# DATA PROVIDED
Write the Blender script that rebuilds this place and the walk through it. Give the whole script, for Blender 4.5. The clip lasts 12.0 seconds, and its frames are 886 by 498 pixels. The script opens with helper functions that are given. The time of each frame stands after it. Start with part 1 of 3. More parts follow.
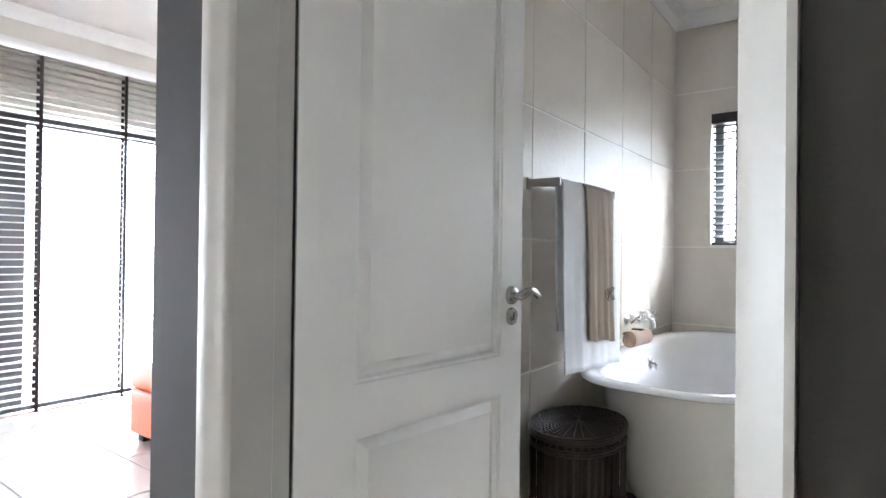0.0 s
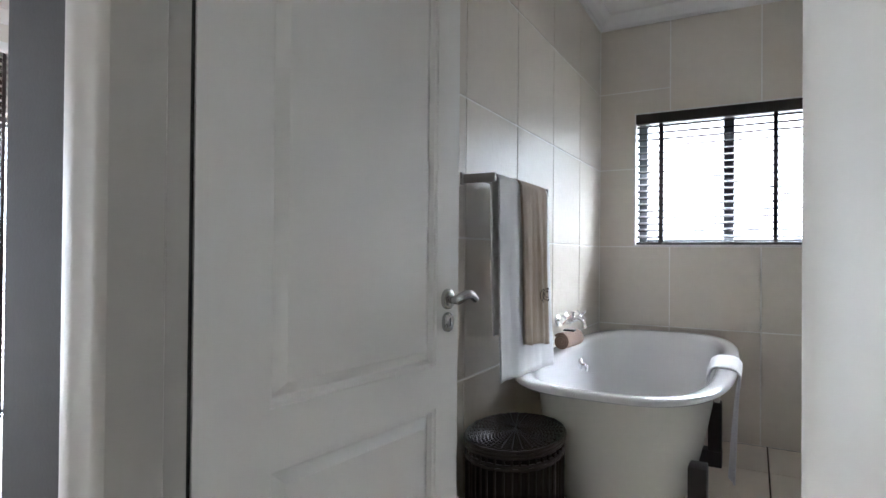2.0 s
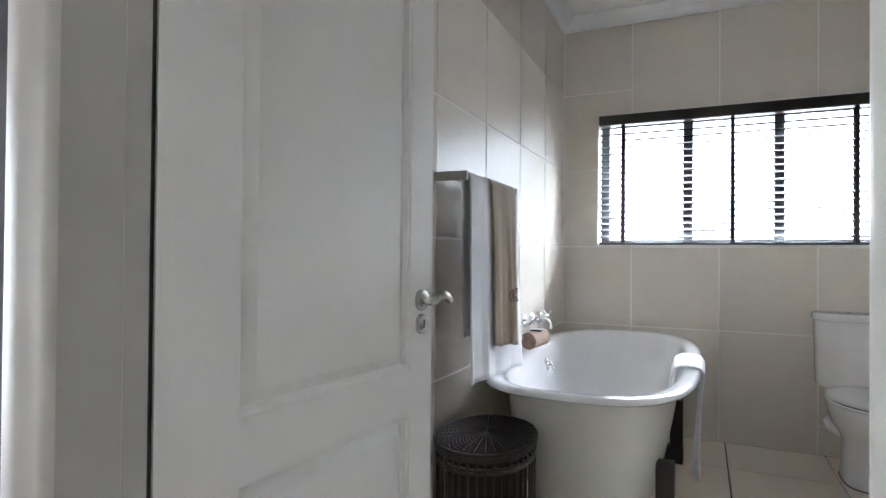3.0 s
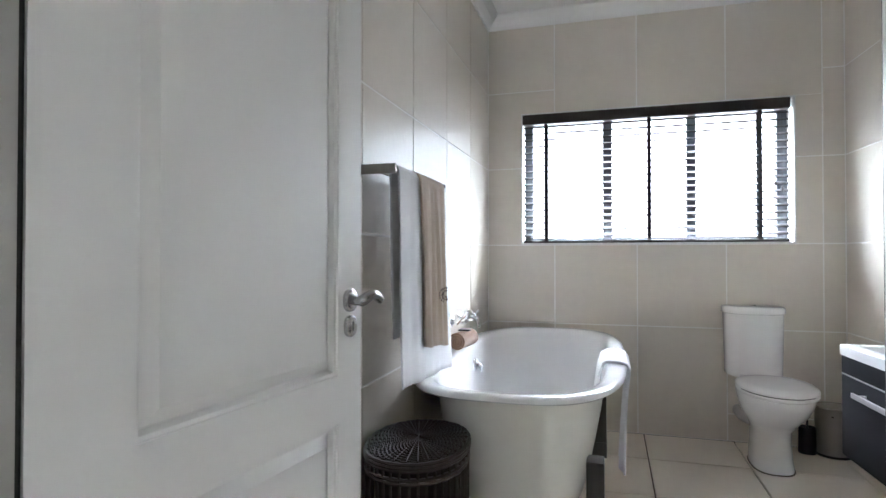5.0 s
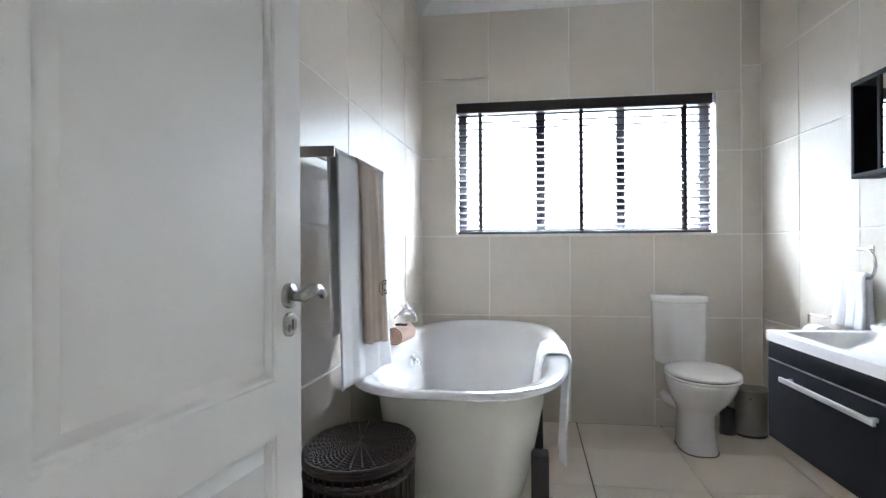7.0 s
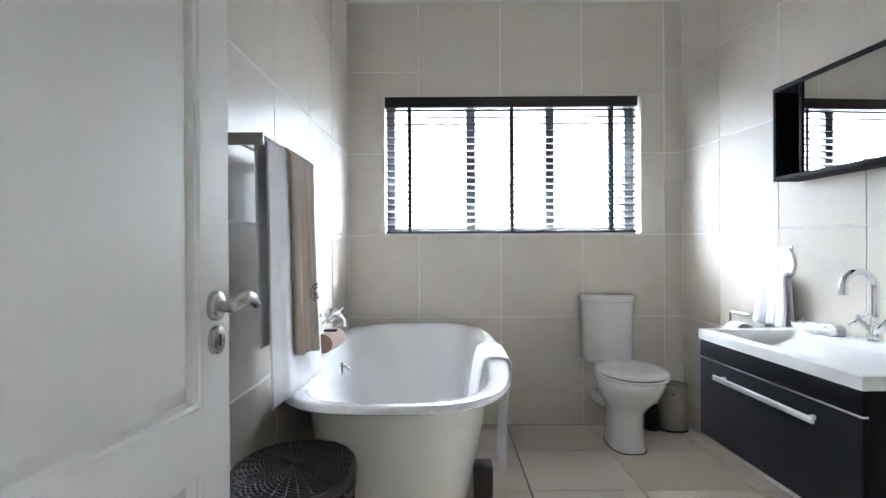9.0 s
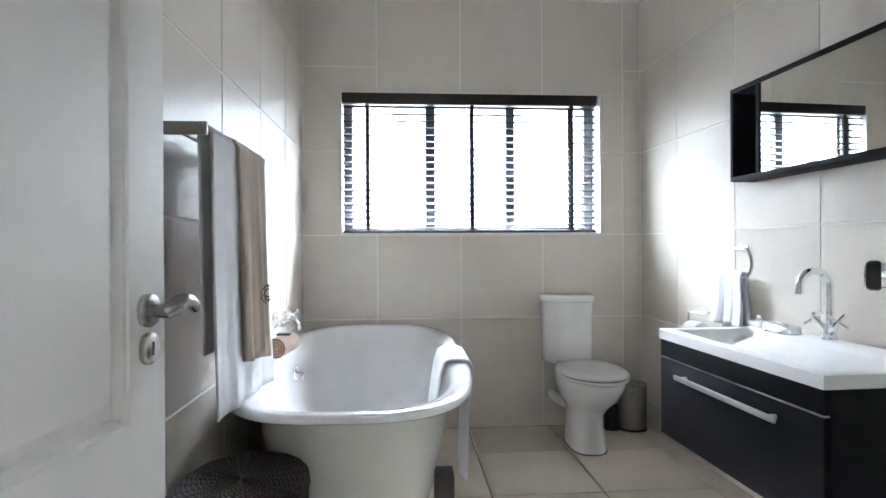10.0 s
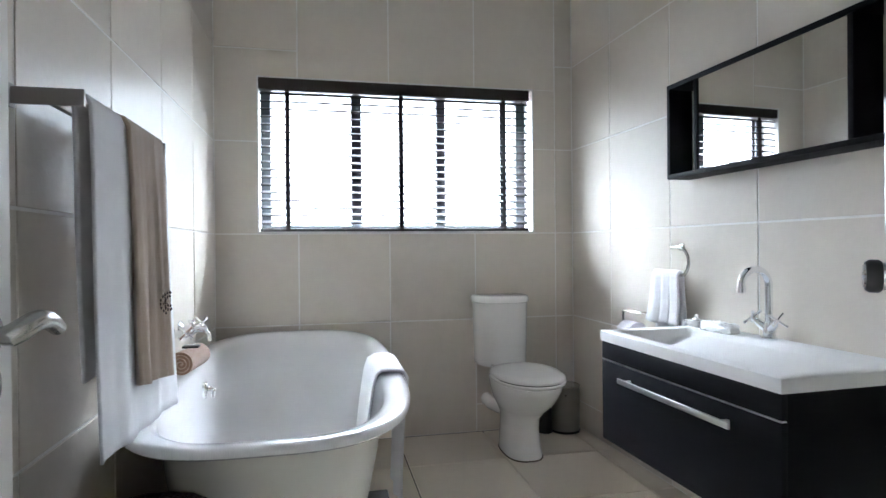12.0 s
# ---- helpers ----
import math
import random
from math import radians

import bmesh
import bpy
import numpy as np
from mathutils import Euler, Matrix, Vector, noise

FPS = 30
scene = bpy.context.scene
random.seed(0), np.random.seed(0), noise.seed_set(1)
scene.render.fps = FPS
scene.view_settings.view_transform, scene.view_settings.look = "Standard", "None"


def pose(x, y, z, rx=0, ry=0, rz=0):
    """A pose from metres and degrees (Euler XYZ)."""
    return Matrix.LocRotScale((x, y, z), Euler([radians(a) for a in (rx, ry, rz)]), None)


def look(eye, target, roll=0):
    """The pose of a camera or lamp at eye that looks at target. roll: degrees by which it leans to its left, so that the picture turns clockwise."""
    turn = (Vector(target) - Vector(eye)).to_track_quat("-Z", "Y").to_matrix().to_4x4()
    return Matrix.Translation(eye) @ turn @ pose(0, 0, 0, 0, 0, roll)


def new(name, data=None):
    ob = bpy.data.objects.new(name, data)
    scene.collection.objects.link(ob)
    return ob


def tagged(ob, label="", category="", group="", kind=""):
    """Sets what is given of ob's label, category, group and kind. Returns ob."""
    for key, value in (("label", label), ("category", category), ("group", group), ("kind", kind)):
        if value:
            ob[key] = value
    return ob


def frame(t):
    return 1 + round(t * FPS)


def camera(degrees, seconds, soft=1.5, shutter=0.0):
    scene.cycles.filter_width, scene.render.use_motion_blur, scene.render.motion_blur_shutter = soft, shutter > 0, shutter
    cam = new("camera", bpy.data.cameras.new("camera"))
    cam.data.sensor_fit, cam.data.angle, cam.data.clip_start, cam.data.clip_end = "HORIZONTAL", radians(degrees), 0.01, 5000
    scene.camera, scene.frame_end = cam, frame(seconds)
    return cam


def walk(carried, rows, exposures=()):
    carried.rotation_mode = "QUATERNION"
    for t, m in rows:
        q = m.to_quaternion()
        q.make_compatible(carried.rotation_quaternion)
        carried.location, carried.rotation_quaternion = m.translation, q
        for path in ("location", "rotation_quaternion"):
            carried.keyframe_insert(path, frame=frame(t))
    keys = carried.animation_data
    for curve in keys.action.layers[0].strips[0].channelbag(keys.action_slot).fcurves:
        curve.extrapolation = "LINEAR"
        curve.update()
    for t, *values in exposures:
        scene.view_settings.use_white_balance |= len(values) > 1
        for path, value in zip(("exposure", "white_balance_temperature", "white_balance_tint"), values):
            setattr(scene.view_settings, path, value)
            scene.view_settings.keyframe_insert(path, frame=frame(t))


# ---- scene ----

# INSTRUCTIONS TO FOLLOW
Would you set down the listing exactly, omitting pictures?

# ANSWER TO THE PROBLEM
Write the Blender script that rebuilds this place and the walk through it. Give the whole script, for Blender 4.5. The clip lasts 12.0 seconds, and its frames are 886 by 498 pixels. The script opens with helper functions that are given. The time of each frame stands after it. Start with part 1 of 3. More parts follow.
0.0 s
2.0 s
3.0 s
5.0 s
7.0 s
9.0 s
10.0 s
12.0 s
# ---- helpers ----
import math
import random
from math import radians

import bmesh
import bpy
import numpy as np
from mathutils import Euler, Matrix, Vector, noise

FPS = 30
scene = bpy.context.scene
random.seed(0), np.random.seed(0), noise.seed_set(1)
scene.render.fps = FPS
scene.view_settings.view_transform, scene.view_settings.look = "Standard", "None"


def pose(x, y, z, rx=0, ry=0, rz=0):
    """A pose from metres and degrees (Euler XYZ)."""
    return Matrix.LocRotScale((x, y, z), Euler([radians(a) for a in (rx, ry, rz)]), None)


def look(eye, target, roll=0):
    """The pose of a camera or lamp at eye that looks at target. roll: degrees by which it leans to its left, so that the picture turns clockwise."""
    turn = (Vector(target) - Vector(eye)).to_track_quat("-Z", "Y").to_matrix().to_4x4()
    return Matrix.Translation(eye) @ turn @ pose(0, 0, 0, 0, 0, roll)


def new(name, data=None):
    ob = bpy.data.objects.new(name, data)
    scene.collection.objects.link(ob)
    return ob


def tagged(ob, label="", category="", group="", kind=""):
    """Sets what is given of ob's label, category, group and kind. Returns ob."""
    for key, value in (("label", label), ("category", category), ("group", group), ("kind", kind)):
        if value:
            ob[key] = value
    return ob


def frame(t):
    return 1 + round(t * FPS)


def camera(degrees, seconds, soft=1.5, shutter=0.0):
    scene.cycles.filter_width, scene.render.use_motion_blur, scene.render.motion_blur_shutter = soft, shutter > 0, shutter
    cam = new("camera", bpy.data.cameras.new("camera"))
    cam.data.sensor_fit, cam.data.angle, cam.data.clip_start, cam.data.clip_end = "HORIZONTAL", radians(degrees), 0.01, 5000
    scene.camera, scene.frame_end = cam, frame(seconds)
    return cam


def walk(carried, rows, exposures=()):
    carried.rotation_mode = "QUATERNION"
    for t, m in rows:
        q = m.to_quaternion()
        q.make_compatible(carried.rotation_quaternion)
        carried.location, carried.rotation_quaternion = m.translation, q
        for path in ("location", "rotation_quaternion"):
            carried.keyframe_insert(path, frame=frame(t))
    keys = carried.animation_data
    for curve in keys.action.layers[0].strips[0].channelbag(keys.action_slot).fcurves:
        curve.extrapolation = "LINEAR"
        curve.update()
    for t, *values in exposures:
        scene.view_settings.use_white_balance |= len(values) > 1
        for path, value in zip(("exposure", "white_balance_temperature", "white_balance_tint"), values):
            setattr(scene.view_settings, path, value)
            scene.view_settings.keyframe_insert(path, frame=frame(t))


# ---- scene ----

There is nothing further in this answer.